> _Task prompt_
Could the lines from the start of the data through the line with "import bmesh" be set down exactly, with no pictures among them?

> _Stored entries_

--- START ---

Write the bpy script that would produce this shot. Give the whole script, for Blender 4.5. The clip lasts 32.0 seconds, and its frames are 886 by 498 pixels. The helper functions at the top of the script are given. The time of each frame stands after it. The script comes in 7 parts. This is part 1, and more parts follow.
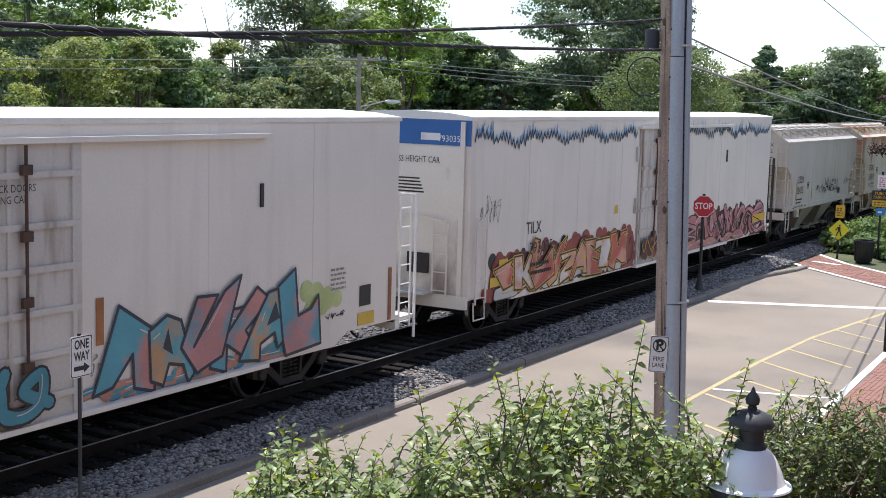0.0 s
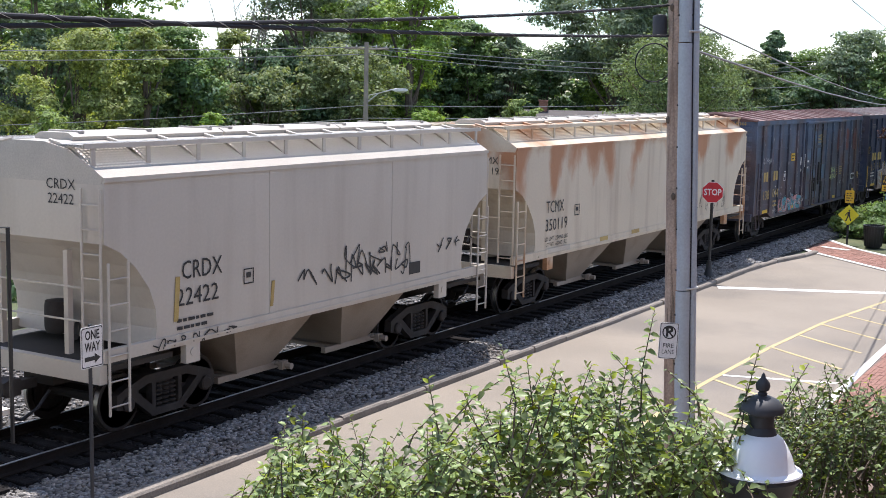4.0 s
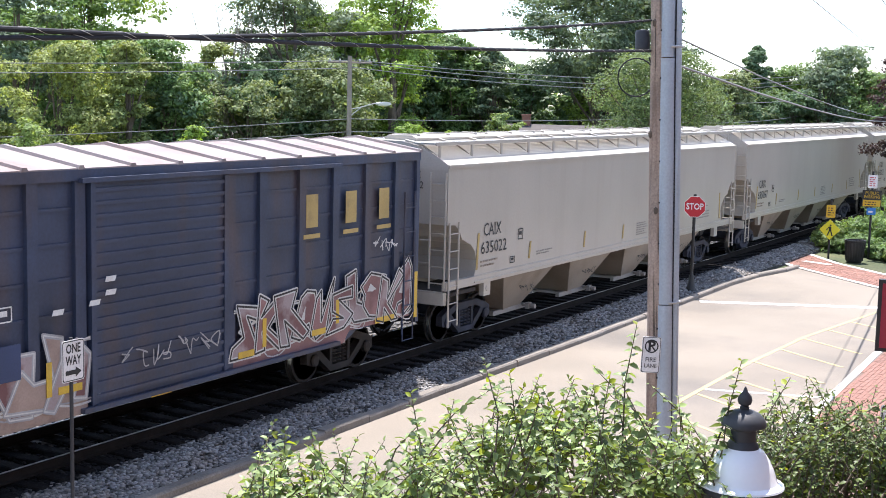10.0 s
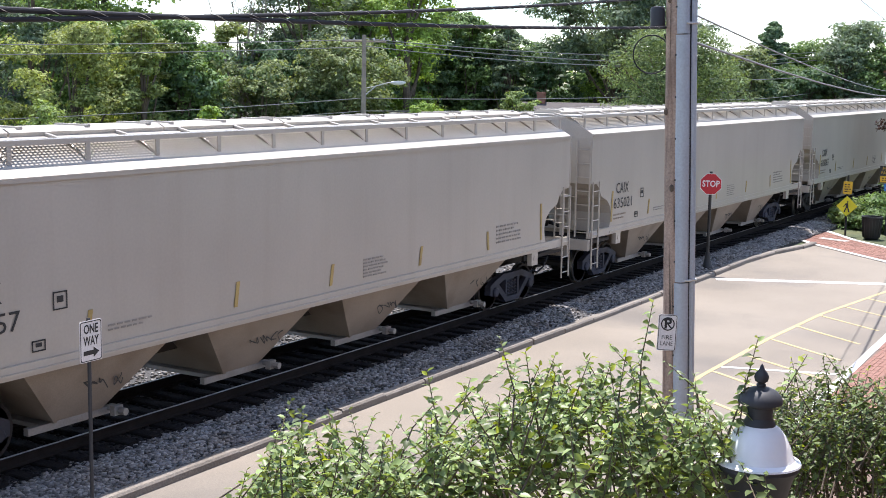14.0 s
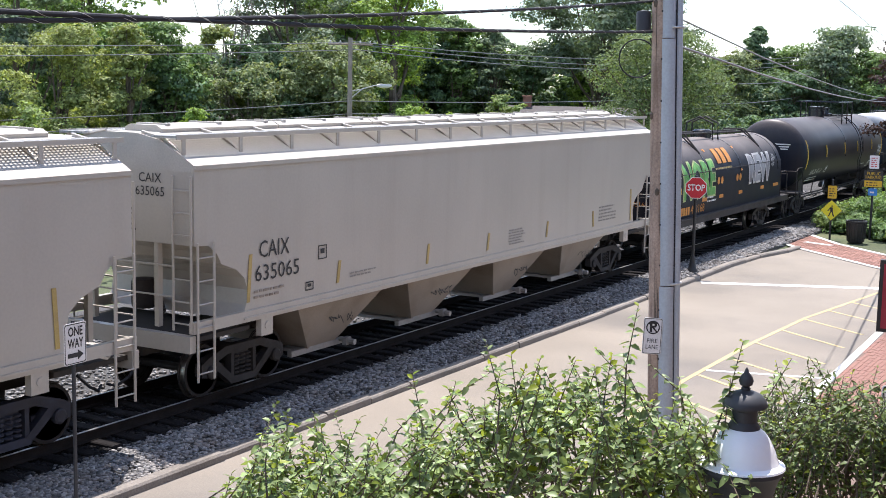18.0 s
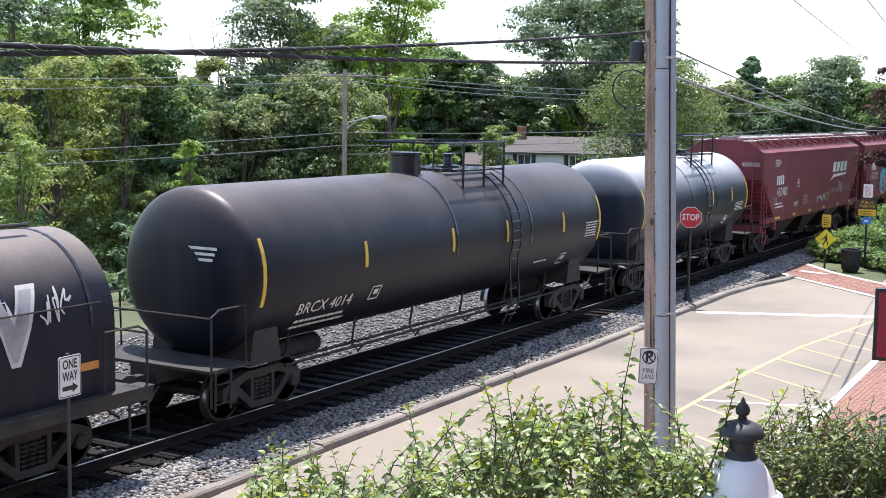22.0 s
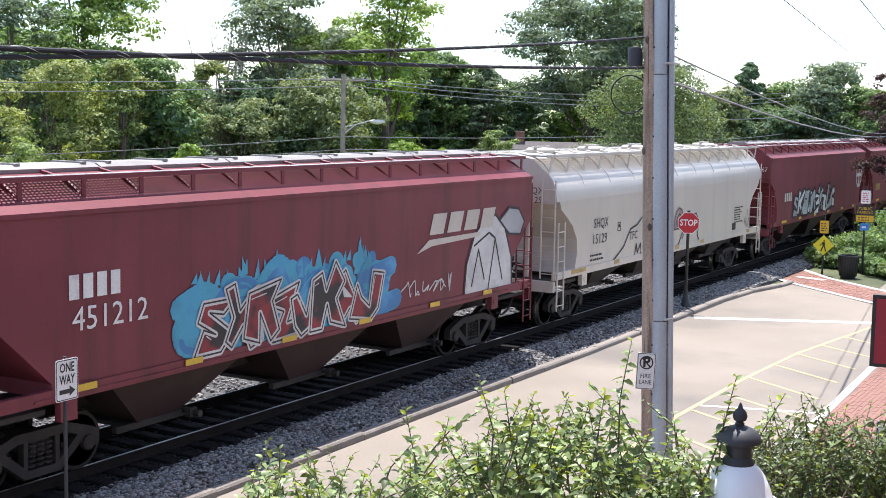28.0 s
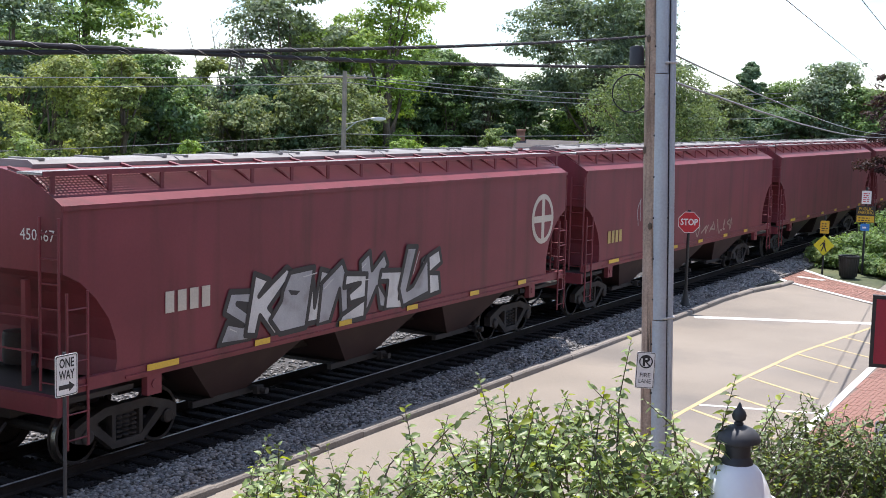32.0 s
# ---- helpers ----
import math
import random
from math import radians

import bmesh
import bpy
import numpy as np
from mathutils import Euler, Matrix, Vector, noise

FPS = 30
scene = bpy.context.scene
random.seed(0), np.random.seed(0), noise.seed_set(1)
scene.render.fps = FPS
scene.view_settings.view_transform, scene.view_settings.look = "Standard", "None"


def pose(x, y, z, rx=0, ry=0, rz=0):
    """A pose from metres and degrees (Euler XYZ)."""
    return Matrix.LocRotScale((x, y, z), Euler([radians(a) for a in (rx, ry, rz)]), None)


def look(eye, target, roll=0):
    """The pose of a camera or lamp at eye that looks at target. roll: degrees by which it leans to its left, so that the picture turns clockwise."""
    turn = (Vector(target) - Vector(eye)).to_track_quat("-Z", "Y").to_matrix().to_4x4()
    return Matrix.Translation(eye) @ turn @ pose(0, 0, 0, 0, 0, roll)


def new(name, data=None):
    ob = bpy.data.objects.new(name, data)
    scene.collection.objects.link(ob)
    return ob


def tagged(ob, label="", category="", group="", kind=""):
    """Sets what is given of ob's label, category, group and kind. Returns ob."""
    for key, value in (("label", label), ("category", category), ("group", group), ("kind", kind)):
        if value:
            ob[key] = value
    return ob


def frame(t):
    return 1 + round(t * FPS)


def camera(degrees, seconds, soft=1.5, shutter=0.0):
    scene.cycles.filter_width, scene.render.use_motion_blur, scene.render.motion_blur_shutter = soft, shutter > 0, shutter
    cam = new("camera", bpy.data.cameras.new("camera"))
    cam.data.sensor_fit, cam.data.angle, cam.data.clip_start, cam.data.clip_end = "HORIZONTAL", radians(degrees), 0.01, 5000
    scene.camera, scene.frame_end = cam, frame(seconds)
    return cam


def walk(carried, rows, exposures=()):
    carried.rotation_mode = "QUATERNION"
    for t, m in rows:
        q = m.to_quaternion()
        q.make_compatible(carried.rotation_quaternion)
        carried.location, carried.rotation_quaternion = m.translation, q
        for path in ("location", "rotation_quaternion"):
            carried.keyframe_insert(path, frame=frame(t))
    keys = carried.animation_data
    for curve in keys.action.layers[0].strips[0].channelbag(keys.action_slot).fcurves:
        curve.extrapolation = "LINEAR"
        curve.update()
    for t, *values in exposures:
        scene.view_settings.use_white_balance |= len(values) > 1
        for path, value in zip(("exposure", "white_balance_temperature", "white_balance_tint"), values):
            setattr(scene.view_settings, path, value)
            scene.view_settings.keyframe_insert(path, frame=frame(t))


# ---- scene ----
cam = camera(38.35, 32.0, soft=0.9)
EYE = (0.0, 0.0, 5.529)
TURNS = (
    (0.0, 83.079, -1.607, -59.418),    (0.5, 83.205, -1.853, -59.263),    (1.0, 83.161, -1.896, -59.153),
    (1.5, 83.158, -1.844, -59.135),    (2.0, 83.095, -1.952, -59.189),    (2.5, 82.980, -1.891, -59.072),
    (3.0, 82.645, -1.645, -59.058),    (3.5, 82.544, -1.225, -59.115),    (5.5, 82.539, -1.061, -59.048),
    (6.0, 82.526, -1.217, -58.985),    (6.5, 82.496, -1.097, -58.901),    (7.0, 82.433, -0.958, -58.896),
    (7.5, 82.321, -0.976, -58.881),    (8.0, 82.252, -1.266, -59.002),    (8.5, 82.791, -1.298, -59.352),
    (9.0, 83.226, -1.377, -59.781),    (9.5, 83.153, -1.209, -59.836),    (10.0, 83.174, -1.333, -59.824),
    (10.5, 83.046, -1.376, -59.672),    (11.0, 82.969, -1.298, -59.536),    (11.5, 82.876, -1.213, -59.506),
    (12.0, 82.806, -1.198, -59.632),    (12.5, 82.709, -1.122, -59.483),    (13.0, 82.598, -1.100, -59.405),
    (13.5, 82.291, -1.049, -59.261),    (14.0, 82.210, -0.936, -59.173),    (14.5, 82.435, -1.006, -59.264),
    (15.0, 82.492, -1.016, -59.482),    (15.5, 82.485, -1.079, -59.742),    (17.5, 82.475, -1.072, -59.873),
    (18.0, 82.362, -1.154, -59.789),    (18.5, 82.473, -1.116, -59.722),    (19.0, 83.016, -1.221, -59.807),
    (19.5, 83.457, -1.152, -59.957),    (20.0, 83.645, -1.042, -59.877),    (20.5, 83.799, -0.929, -59.953),
    (21.0, 83.805, -0.843, -60.009),    (21.5, 83.763, -0.846, -59.978),    (22.0, 83.745, -0.899, -60.035),
    (22.5, 83.639, -0.811, -59.949),    (23.0, 83.591, -0.739, -59.875),    (23.5, 83.506, -0.680, -59.928),
    (24.0, 83.529, -0.800, -60.143),    (24.5, 83.508, -0.914, -60.147),    (25.0, 83.550, -0.856, -60.020),
    (25.5, 83.757, -0.938, -60.047),    (26.0, 84.072, -0.960, -60.278),    (26.5, 84.074, -0.854, -60.286),
    (28.5, 83.939, -1.250, -60.029),    (29.0, 83.962, -1.346, -59.998),    (29.5, 83.989, -1.359, -60.077),
    (30.0, 83.944, -1.411, -60.347),    (30.5, 83.971, -1.327, -60.297),    (31.0, 83.904, -1.494, -60.114),
    (31.5, 83.819, -1.627, -59.928),    (32.0, 83.855, -1.465, -60.061),
)
walk(cam, [(t, pose(*EYE, rx, ry, rz)) for t, rx, ry, rz in TURNS],
     exposures=((0.0, 0.42, 6500, 14), (3.5, 0.55, 6500, 14), (6.0, 0.85, 6500, 14), (9.0, 1.15, 6500, 14), (11.0, 0.98, 6500, 14), (13.5, 0.84, 6500, 14), (16.0, 0.82, 6500, 14), (19.0, 0.82, 6500, 14), (24.0, 0.97, 6500, 14), (27.0, 1.02, 6500, 14), (29.5, 0.78, 6500, 14), (32.0, 0.66, 6500, 14)))

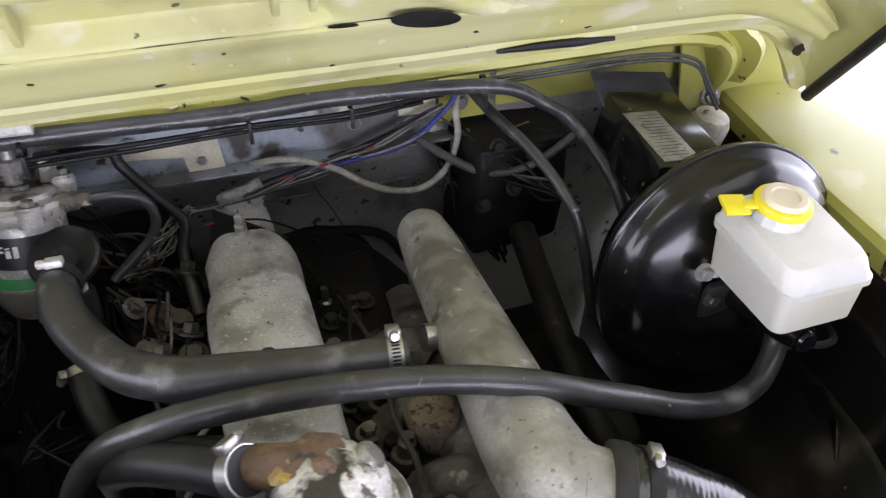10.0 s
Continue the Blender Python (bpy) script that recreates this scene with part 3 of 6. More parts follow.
for x, y, z, r in ((-0.335, 1.012, 1.078, 0.017), (-0.290, 1.012, 1.080, 0.022)):
    g = thing("grommet", (x, y, z), "black rubber ring grommet in the bulkhead", "grommet", "bulkhead grommets")
    part("ring", lathe([(r, 0), (r, 0.004), (r * 0.8, 0.006), (r * 0.66, 0.004), (r * 0.62, 0.0)], (x, 0.998, z), (0, -1, 0), 28), RUBBER, g)
    part("core", lathe([(r * 0.64, 0), (r * 0.5, 0.0025), (0.001, 0.003)], (x, 0.998, z), (0, -1, 0), 24), LIME, g)

solid("bulkhead_side", box((0.435, 1.004, 1.090), (0.265, 0.003, 0.062), 0.001), LIME, "lime-green bulkhead panel under the cowl gutter", "", "structure")
solid("bulkhead_corner", box((0.268, 1.010, 1.078), (0.06, 0.004, 0.062), 0.001), LIME, "lime-green corner of the bulkhead beside the plate", "", "structure")
bolt(bpy.data.objects["bulkhead_corner"], (0.262, 1.0075, 1.068), (0, -1, 0), 0.007, 0.006, STEEL)
for side, name in ((-1, "body_side_1"), (1, "body_side_2")):
    solid(name, join(box((0.735 * side - (0.085 if side < 0 else 0), 0.56, 0.58), (0.012, 1.10, 0.26), 0.003)), LIME, "lime-green lower body side below the wing", "", "structure")
solid("front_panel", box((0.0, -0.02, 0.72), (1.40, 0.012, 0.44), 0.004), LIME, "lime-green front panel ahead of the radiator", "", "structure")
ax_ = thing("front_axle", (0, 0.42, 0.252), "oily black front axle with two black tyres on the floor", "axle")
part("beam", tube([(-0.66, 0.42, 0.252), (0, 0.42, 0.24), (0.66, 0.42, 0.252)], 0.045, 14), GRIME_SHADE, ax_)
for side in (-1, 1):
    wl = part("wheel", lathe([(0.19, -0.10), (0.30, -0.105), (0.345, -0.08), (0.352, 0.0), (0.345, 0.08), (0.30, 0.105), (0.19, 0.10)], (0.66 * side, 0.42, 0.252), (1, 0, 0), 44), RUBBER_DUSTY, ax_, "black rubber tyre on a steel rim")
    part("rim", lathe([(0.192, -0.09), (0.18, -0.05), (0.10, -0.02), (0.10, 0.02), (0.18, 0.05), (0.192, 0.09)], (0.66 * side, 0.42, 0.252), (1, 0, 0), 32), BLACK_MATT, wl)
    part("spring", box((0.42 * side, 0.42, 0.45), (0.07, 0.10, 0.36), 0.01), GRIME_SHADE, ax_)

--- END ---

> _Task solution_
Write the bpy script that would produce this shot. Give the whole script, for Blender 4.5. The clip lasts 32.0 seconds, and its frames are 886 by 498 pixels. The helper functions at the top of the script are given. The time of each frame stands after it. The script comes in 7 parts. This is part 1, and more parts follow.
0.0 s
4.0 s
10.0 s
14.0 s
18.0 s
22.0 s
28.0 s
32.0 s
# ---- helpers ----
import math
import random
from math import radians

import bmesh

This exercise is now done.